MISP / PyMISP

Python library using the MISP Rest API
Other
431 stars 278 forks source link

PyMISP tags() method slow response on MISP ver 2.4.131 with 3k tags #650

Open chrisinmtown opened 3 years ago

chrisinmtown commented 3 years ago

The pymisp doc for the tags() method says simply "Get the list of existing tags". I expected this method to be implemented as roughly "select * from misp.tags;" at the database and return answers quickly. Instead, our version 2.4.131 system requires about 100 seconds to return a list of about 3,300 tags, using the default pythonify=False option.

I checked the database where I see queries like this running:

SELECT COUNT(*) AS `count` FROM `misp`.`attributes` AS `Attribute` 
LEFT JOIN `misp`.`events` AS `Event` ON (`Attribute`.`event_id` = `Event`.`id`) 
LEFT JOIN `misp`.`sharing_groups` AS `SharingGroup` ON (`Attribute`.`sharing_group_id` = `SharingGroup`.`id`) 
LEFT JOIN `misp`.`objects` AS `Object` ON (`Attribute`.`object_id` = `Object`.`id`)  
WHERE `Attribute`.`id` IN (39717, 39730, 39751, ..

Here's a sample Tag from the response list. Interestingly, the database column 'numerical_value' is not returned, but other fields are returned. I cannot find any explanation of fields "count" and "attribute_count" but I bet those are the usages of this tag:

{"id": "1221", "name": "malware_classification:malware-category=\"Botnet\"", "colour": "#22681c", "exportable": true,
  "org_id": "0", "hide_tag": false, "user_id": "0", "count": "0", "attribute_count": "0", "favourite": false}

I think the root cause of this issue is probably documentation, not software. If I'm right in guessing that the tags() method's results contain stats for every tag about its usage in events and attributes, then I'll be glad to submit a PR with an extended docstring for the tags() method.

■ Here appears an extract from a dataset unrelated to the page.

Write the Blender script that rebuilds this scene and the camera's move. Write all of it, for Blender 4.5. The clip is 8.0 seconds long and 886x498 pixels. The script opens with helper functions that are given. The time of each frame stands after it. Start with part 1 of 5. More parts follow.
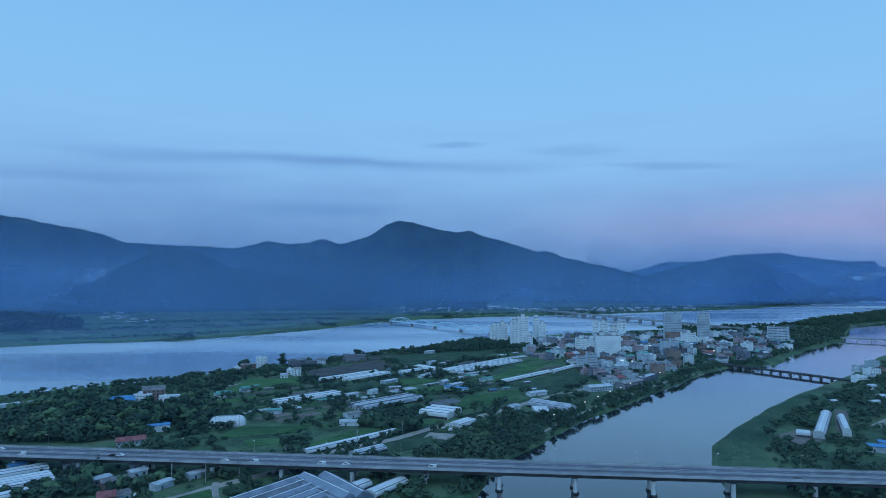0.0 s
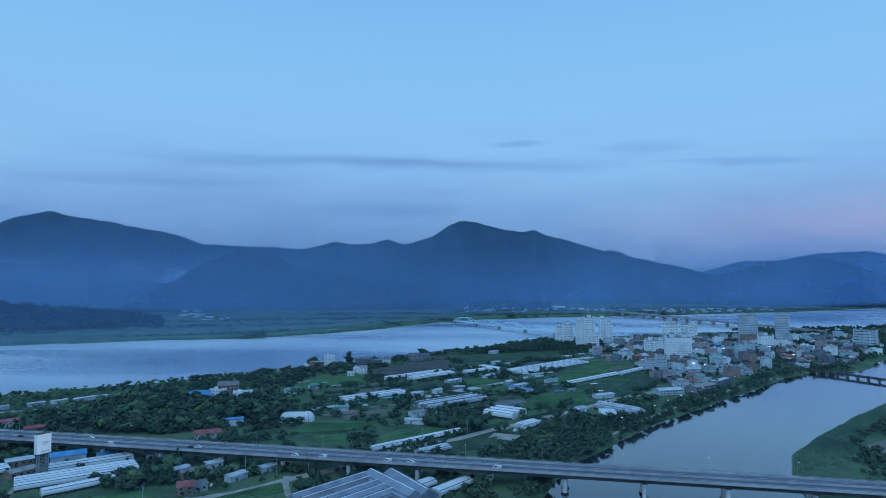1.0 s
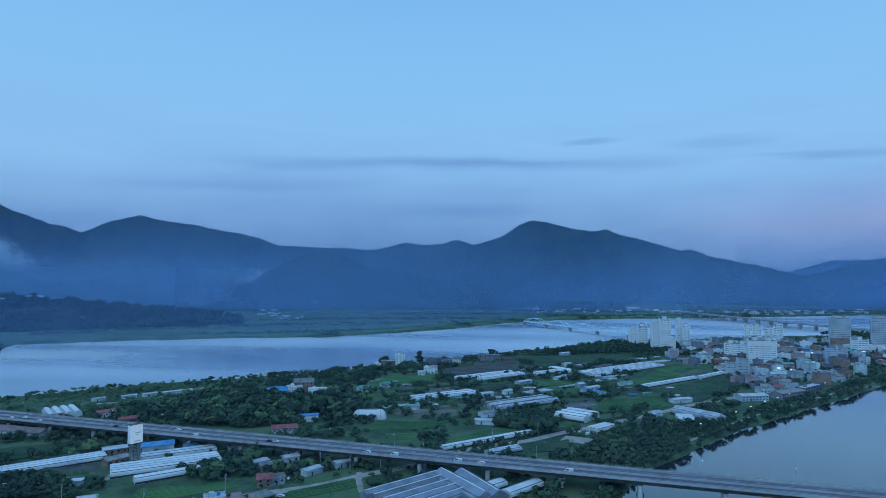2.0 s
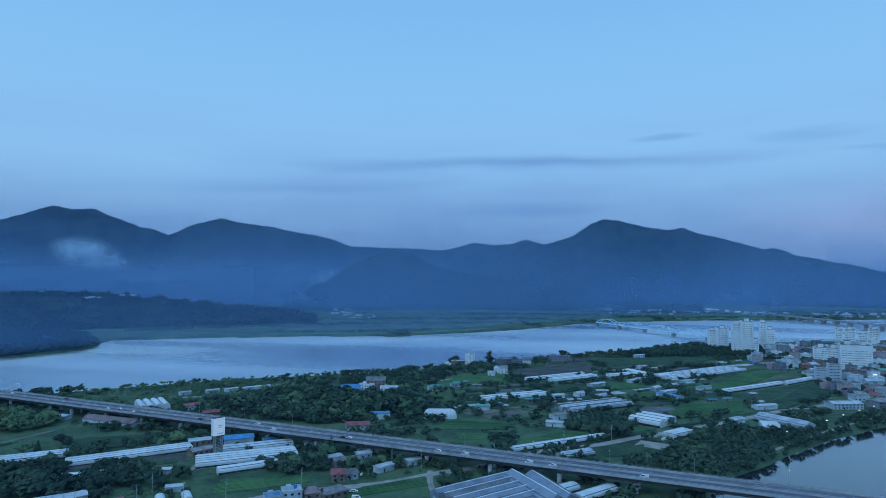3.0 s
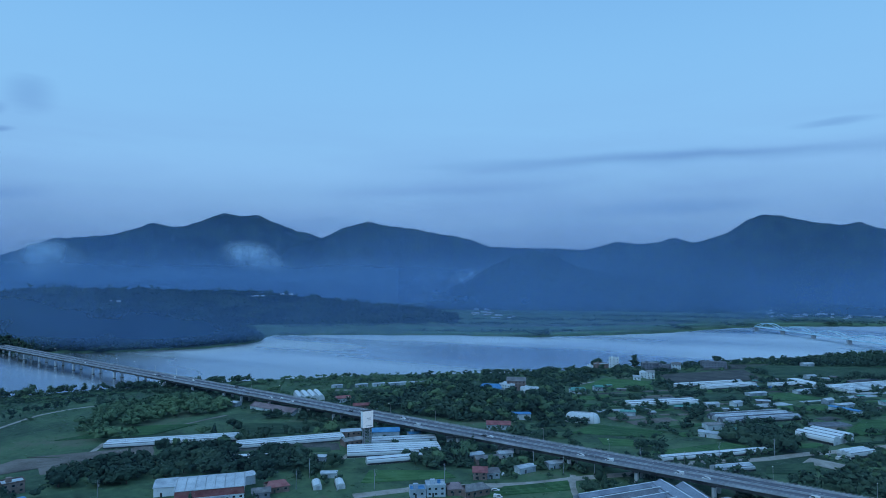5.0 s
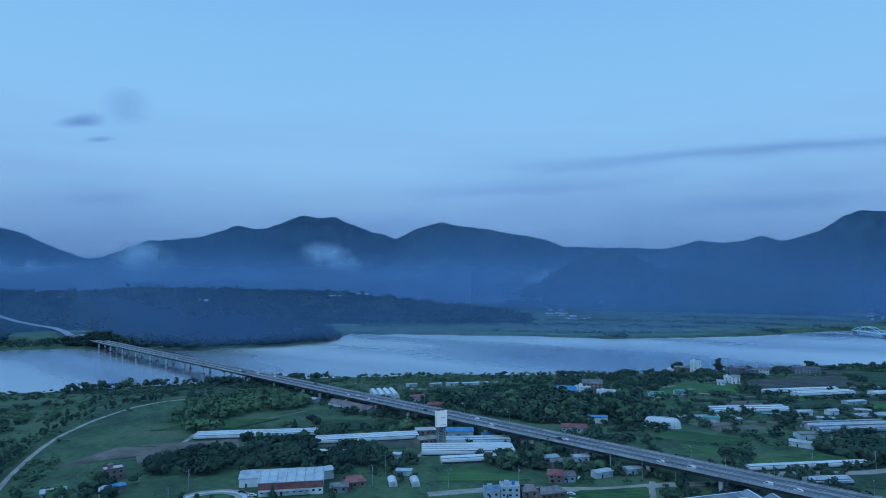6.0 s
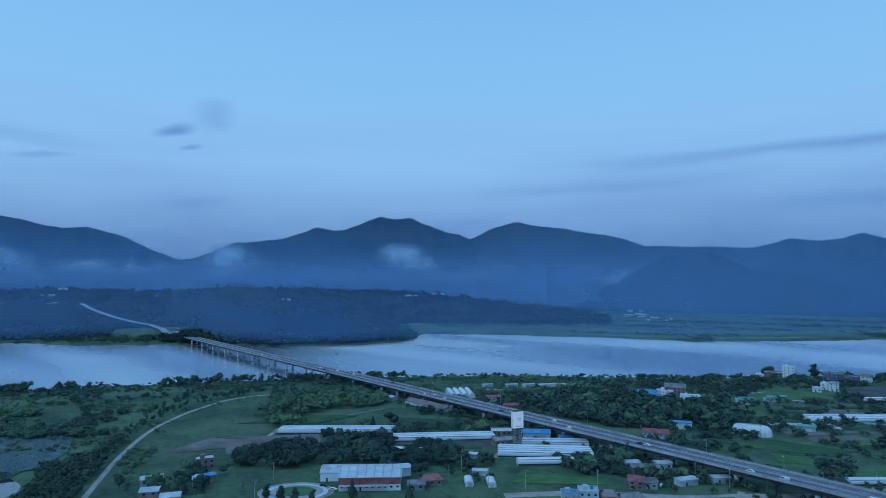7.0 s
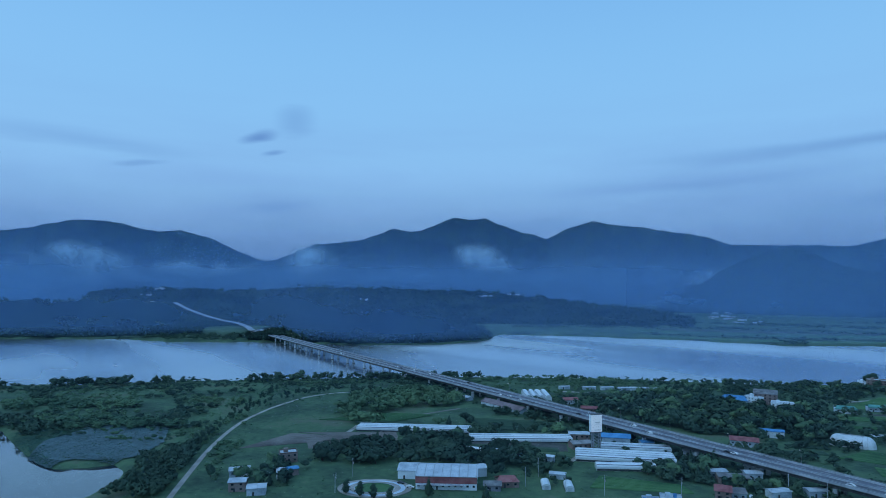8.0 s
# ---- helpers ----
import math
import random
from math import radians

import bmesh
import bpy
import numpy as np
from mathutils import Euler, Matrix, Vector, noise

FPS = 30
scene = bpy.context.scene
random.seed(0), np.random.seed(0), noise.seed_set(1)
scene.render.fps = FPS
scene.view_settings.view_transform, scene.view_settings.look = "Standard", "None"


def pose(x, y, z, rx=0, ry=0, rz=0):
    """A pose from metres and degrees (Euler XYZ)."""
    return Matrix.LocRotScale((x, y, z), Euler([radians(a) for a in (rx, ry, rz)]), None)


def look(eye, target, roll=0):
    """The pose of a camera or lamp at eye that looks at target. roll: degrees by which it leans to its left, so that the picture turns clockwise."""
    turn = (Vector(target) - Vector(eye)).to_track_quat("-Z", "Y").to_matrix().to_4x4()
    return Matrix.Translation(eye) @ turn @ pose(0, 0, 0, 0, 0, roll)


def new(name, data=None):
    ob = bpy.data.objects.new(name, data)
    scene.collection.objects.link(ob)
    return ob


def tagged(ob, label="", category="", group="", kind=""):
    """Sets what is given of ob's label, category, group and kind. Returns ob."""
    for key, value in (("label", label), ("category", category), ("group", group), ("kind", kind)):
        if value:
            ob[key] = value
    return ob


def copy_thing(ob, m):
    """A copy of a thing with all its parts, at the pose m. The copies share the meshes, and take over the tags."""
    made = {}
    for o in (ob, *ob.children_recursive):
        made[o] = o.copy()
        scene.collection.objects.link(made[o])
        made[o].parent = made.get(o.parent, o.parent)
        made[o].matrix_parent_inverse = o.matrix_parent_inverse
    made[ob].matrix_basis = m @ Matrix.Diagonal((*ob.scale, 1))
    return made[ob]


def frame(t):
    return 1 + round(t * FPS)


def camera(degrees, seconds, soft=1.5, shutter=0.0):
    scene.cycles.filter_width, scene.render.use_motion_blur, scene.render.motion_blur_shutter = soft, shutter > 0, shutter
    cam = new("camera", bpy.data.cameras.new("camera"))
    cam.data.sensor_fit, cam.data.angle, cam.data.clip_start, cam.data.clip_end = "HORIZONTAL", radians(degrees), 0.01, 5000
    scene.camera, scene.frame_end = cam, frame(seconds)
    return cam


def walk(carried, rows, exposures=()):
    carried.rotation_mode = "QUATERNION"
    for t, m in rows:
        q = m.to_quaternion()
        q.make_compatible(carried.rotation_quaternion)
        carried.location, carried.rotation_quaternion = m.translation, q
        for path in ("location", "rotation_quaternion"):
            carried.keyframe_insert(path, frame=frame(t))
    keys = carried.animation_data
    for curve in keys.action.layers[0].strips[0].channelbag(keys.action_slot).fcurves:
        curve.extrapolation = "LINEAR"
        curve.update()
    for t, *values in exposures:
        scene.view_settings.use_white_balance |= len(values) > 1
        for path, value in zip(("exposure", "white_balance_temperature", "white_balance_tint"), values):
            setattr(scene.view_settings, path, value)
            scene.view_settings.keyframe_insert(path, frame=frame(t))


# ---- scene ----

chrisinmtown commented 3 years ago

Alternately, would you accept a feature request to make the behavior of the tags() method configurable? For example, add parameter usage; if True (default) then do the massive join and return the count/attribute fields, otherwise do not.

Rafiot commented 3 years ago

@mokaddem @iglocska any idea what do do there? Maybe allow to paginate?

chrisinmtown commented 3 years ago

I suggest applying the following patch to explain the tags() method response.

diff --git a/pymisp/api.py b/pymisp/api.py
index 05c3b25..24bbb16 100644
--- a/pymisp/api.py
+++ b/pymisp/api.py
@@ -787,7 +787,9 @@ class PyMISP:
     # ## BEGIN Tags ###

     def tags(self, pythonify: bool = False) -> Union[Dict, List[MISPTag]]:
-        """Get the list of existing tags.
+        """Get the list of existing tags and their usage.
+        In the response, each tag has key 'count' with the number of tagged events
+        and key 'attribute_count' with the number of tagged attributes.

         :param pythonify: Returns a list of PyMISP Objects instead of the plain json output. Warning: it might use a lot of RAM
         """
Rafiot commented 3 years ago

Done for the docstring: https://github.com/MISP/PyMISP/commit/7e84c36406905e8f976571cf0dcf2f3c3e9b5fc3

Thanks!

chrisinmtown commented 3 years ago

The improved docstring addresses my question here, thank you, feel free to close this issue. Alternately I could rewrite this issue as a feature request: tags() should accept pagination parameters.

Rafiot commented 3 years ago

As it doesn't resolves the performance problem, and that we do not have a clean solution for that now, we will keep it open.